Beyond ends on a ruminative note with "A Life?," a tune in 5/4 time that again places the band on exhibit. In the six-minute piece Redman doesn't come in until the three-minute mark. "No one definitively states the melody," Redman explains. "This is not a piece where the thematic statement is out front. Each player takes a turn alluding to the melody in his improvisation which is then expounded upon by the next player."
At the time of Beyond's release, Redman will be busy not only taking these tunes on the road but also doing double duty as the Artistic Director and artist-in-residence of the San Francisco Jazz Festival's SFJAZZ Spring Season 2000. Chicago Tribune jazz critic Howard Reich writes, "The addition of a sweeping, March-June season of themed programs and the hiring of a major young soloist to provide artistic direction suggest that the presenters on the Left Coast are entering the big leagues." Redman-a Bay Area native who cut his jazz teeth in the renowned music program at Berkeley High School during the mid '80s and has lived in New York for the past decade, describes the SFJAZZ approach as "thematic and eclectic, which is in keeping with the Bay Area…where music always has been less about rigidly defined musical styles and more about the interaction of many musical cultures."

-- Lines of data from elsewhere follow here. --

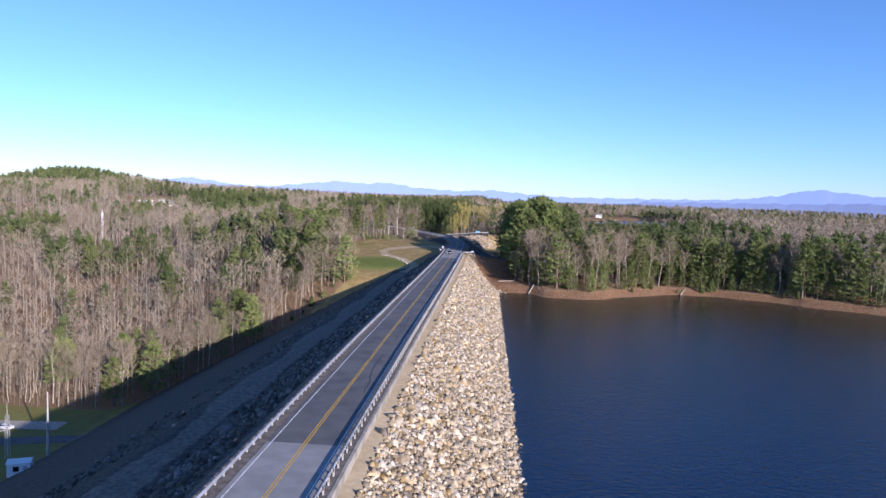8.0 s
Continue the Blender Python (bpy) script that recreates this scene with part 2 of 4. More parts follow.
def hills(x, y):
    u, v = 0.84 * (x + 960) + 0.545 * (y - 1540), -0.545 * (x + 960) + 0.84 * (y - 1540)
    r = 39 * np.exp(-(u / np.where(u < 0, 130, 240)) ** 2 - (v / 300) ** 2)
    r = r + 10 * np.exp(-((x - 40) / 500) ** 2 - ((y - 2300) / 500) ** 2)
    r = r + 30 * np.exp(-((x + 1150) / 350) ** 2 - ((y - 2900) / 500) ** 2)
    r = r + 5 * np.exp(-((x + 400) / 85) ** 2 - ((y - 905) / 62) ** 2) - 5 * np.exp(-((x + 370) / 60) ** 2 - ((y - 815) / 50) ** 2)
    r = r + (-22 + 34 * S((x + 1300) / 2200)) * S((y - 1300) / 1500) + 5 * np.sin(x / 190 + 1) * np.sin(y / 230) * S((np.hypot(x, y) - 500) / 500)
    return r


def lake_gap(x, y):
    """Rough distance inland from the nearest water's edge; negative over water."""
    wob = 2.0 * np.sin(x / 9.0) + 1.2 * np.sin(x / 3.7 + 1)
    a = y - np.interp(x, SHORE_X, SHORE_Y) - wob * (x > 45)
    main = np.where(x > -2, a, 400 + 0 * x)
    cove = (np.hypot((x - 55) / 31, (y - 510) / 29) - 1) * 28
    south = np.interp(x, [100, 117, 150, 200, 330, 500, 900], [1000, 960, 800, 690, 560, 480, 400])
    left = np.interp(y, [860, 960, 1071, 1110, 1162, 1300, 1444], [150, 117, 112, 140, 148, 180, 200])
    far = np.interp(x, [100, 196, 257, 294, 398, 440, 475, 541, 900, 1200, 1500], [1400, 1444, 1508, 1604, 1742, 1625, 1590, 1545, 1480, 1400, 400])
    north = np.maximum(np.maximum(south - y, (left - x)), y - far) + 3 * np.sin(x / 23) + 3 * np.sin(y / 31)
    spit = (1 - np.hypot((x - 620) / 148, (y - 1375) / 45)) * 40
    isle = (1 - np.hypot((x - 353) / 38, (y - 992) / 50)) * 40
    north = np.maximum(north, np.maximum(spit, isle))
    return np.minimum(np.minimum(main, cove), north)


def natural(x, y):
    """Natural ground without dam and road."""
    w = S((y - 262) / (95 + 0.9 * np.clip(-x - 50, 0, 260)))
    upper = np.clip(-8.5 + 0.1 * (y - 358), -9.5, -0.9) + 2.2 * np.exp(-((x + 27) / 6) ** 2 - ((y - 446) / 5) ** 2)
    gully = 10 * S((0.8 * (x + 20) + 0.6 * (y - 437) + 3) / 28) * S((620 - y) / 60) * S((y - 415) / 12)
    upper = upper - np.maximum(gully, 17 * np.exp(-((x + 66) / 46) ** 2 - ((y - 512) / 40) ** 2))
    upper = upper - 10 * S((-x - 90) / 80) * S((700 - y) / 150) + np.clip((y - 560) * 0.02, 0, 5)
    left = -50 + (upper + 50) * w
    left = left + 47 * S((30 - y) / 50) * S((x + 120) / 80)
    gap = lake_gap(x, y)
    right = WATER + np.where(gap < 0, np.maximum(gap * np.where(y > 800, 0.4, 0.25), -12), np.minimum(gap * 0.33, 2.6) + np.clip((gap - 8) * 0.1, 0, np.where((y > 540) & (x > 40), 1.5, 9)))
    flat = -11.5 + 3.5 * S((y - 430) / 60) * 0
    right = np.where((gap > 8) & (y > 335) & (y < 480), np.minimum(right, flat + 9 * S((x - 26) / 34)), right)
    lot = S((gap - 6) / 26) * S((y - 500) / 14) * S((50 - x) / 18) * S((730 - y) / 60)
    right = np.maximum(right, -2.4 - 13 * (1 - lot))
    k = S((x + 14) / 20)
    low = left * (1 - k) + right * k
    return low + hills(x, y) * np.where((x > 60) & (y > 600), S((gap + 5) / 140), 1.0)


# side roads on their own banks: line, height at both ends, half width
SPURS = [([(3, 366), (14, 367), (26, 369), (40, 374), (52, 380)], -1.4, -7.5, 5.0),
         ([(-17, 512), (-9, 519.5), (-3, 529), (2, 540), (6, 550), (13, 566), (21, 588), (30, 606), (42, 632)], -1.4, -2.5, 5.6)]


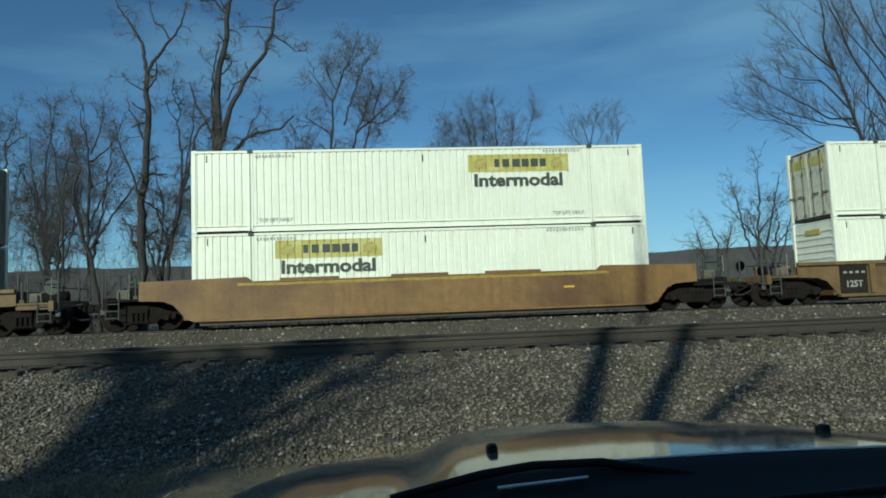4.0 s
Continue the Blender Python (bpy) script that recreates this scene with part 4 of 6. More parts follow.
def tangle(rng, wx, wz):
    """Swollen curls and hooks that cross each other, as point rows."""
    rows = []
    for k in range(4):
        cx, cz = rng.uniform(-0.25, 0.25) * wx, rng.uniform(-0.22, 0.22) * wz
        rx, rz = rng.uniform(0.25, 0.5) * wx, rng.uniform(0.18, 0.34) * wz
        a0, turn, lean = rng.uniform(0, 360), rng.choice((-1, 1)) * rng.uniform(70, 170), rng.uniform(-0.6, 0.6)
        row = []
        for q in range(7):
            a = radians(a0 + turn * q / 6)
            px, pz = rx * math.cos(a) * (1 + 0.25 * q / 6), rz * math.sin(a)
            row.append((cx + px + lean * pz, max(-0.52 * wz, min(0.52 * wz, cz + pz))))
        rows.append(row)
    return rows


def graffiti(car, x, y, z, size, n, wide, fill, line, seed):
    """Overlapping swollen curls, each an outline under a coloured fill with a slash on it."""
    rng = random.Random(seed)
    step = wide / n
    for i in range(n):
        hx, hz = rng.uniform(-0.06, 0.06) * step, rng.uniform(-0.05, 0.05) * size
        fat = min(step, size) * rng.uniform(0.13, 0.18)
        colour = fill if isinstance(fill, str) else fill[i % len(fill)]
        for k, row in enumerate(tangle(rng, step * 1.25, size)):
            g = part("graffiti", data_mesh("spray_outline", *ribbon(row, fat * 1.45 + 0.015), line), car, "sprayed graffiti curl with a contrasting outline", pose(x + (i + 0.5) * step + hx, y - 0.002 - 0.0011 * (4 * i + k), z + hz))
            part("fill", data_mesh("spray_fill", *ribbon(row, fat), colour), g, "", pose(0, -0.0005, 0))
            a = rng.choice(row)
            slash = [(a[0] - rng.uniform(0.05, 0.2) * step, a[1] - rng.uniform(-0.1, 0.16) * size), a, (a[0] + rng.uniform(0.05, 0.2) * step, a[1] + rng.uniform(-0.05, 0.2) * size)]
            part("stroke", data_mesh("spray_stroke", *ribbon(slash, 0.035 * size), line), g, "", pose(0, -0.0008, 0))


def spike(rng, long, fat):
    """A bent wedge with sharp ends."""
    k, bow = rng.uniform(0.25, 0.6), rng.uniform(-0.5, 0.5) * long * 0.5
    return [(-long / 2, rng.uniform(-0.3, 0.3) * fat), (-long / 2 + long * k * 0.5, bow * 0.5 - fat * 0.5), (long * (k - 0.5), bow - fat * rng.uniform(0.4, 0.7)), (long / 2, rng.uniform(-0.5, 0.5) * fat),
            (long * (k - 0.45), bow + fat * rng.uniform(0.3, 0.6)), (-long / 2 + long * k * 0.4, bow * 0.5 + fat * 0.45)]


def spikes(car, x, y, z, size, n, wide, fills, seed, rim="g_black"):
    """Wild lettering: sharp wedges at all angles, each with a dark edge, over a dark ground."""
    rng = random.Random(seed)
    for i in range(n):
        long, fat = rng.uniform(0.5, 1.15) * size, rng.uniform(0.12, 0.26) * size
        shape = spike(rng, long, fat)
        a = radians(rng.choice((rng.uniform(35, 80), rng.uniform(100, 150), rng.uniform(-15, 15))))
        reach = 0.5 * (abs(long * math.sin(a)) + fat)
        h = max(-0.5 * size + reach, min(0.5 * size - reach, rng.uniform(-0.4, 0.4) * size)) if reach < 0.5 * size else 0.0
        place = pose(x + wide * (i + rng.uniform(0.1, 0.9)) / n, y - 0.002 - 0.0012 * i, z + h, 0, -math.degrees(a), 0)
        edge = [(px * 1.12, pz * 1.5 + (0.03 if pz > 0 else -0.03)) for px, pz in shape]
        g = part("graffiti", data_mesh("spray_edge", *prism(edge, -0.0005, 0.0005), rim), car, "sprayed sharp wedge with a contrasting edge", place)
        part("fill", data_mesh("spray_wedge", *prism(shape, -0.0005, 0.0005), fills[i % len(fills)]), g, "", pose(0, -0.0007, 0))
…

While the directorship is a prestigious honor for the saxophonist, he doesn't let the accolades go to his head. "The more I develop musically, the more gaping holes I see," Redman says. "The more I advance as a saxophone player, bandleader and composer, those holes seem that much bigger. But that's the beauty and the challenge of jazz-it's inspiring but also humbling. Jazz is all about the search, not so much about the achievement. The achievements happen in the moment. You attain certain things and then you move on. But the search, that's constant."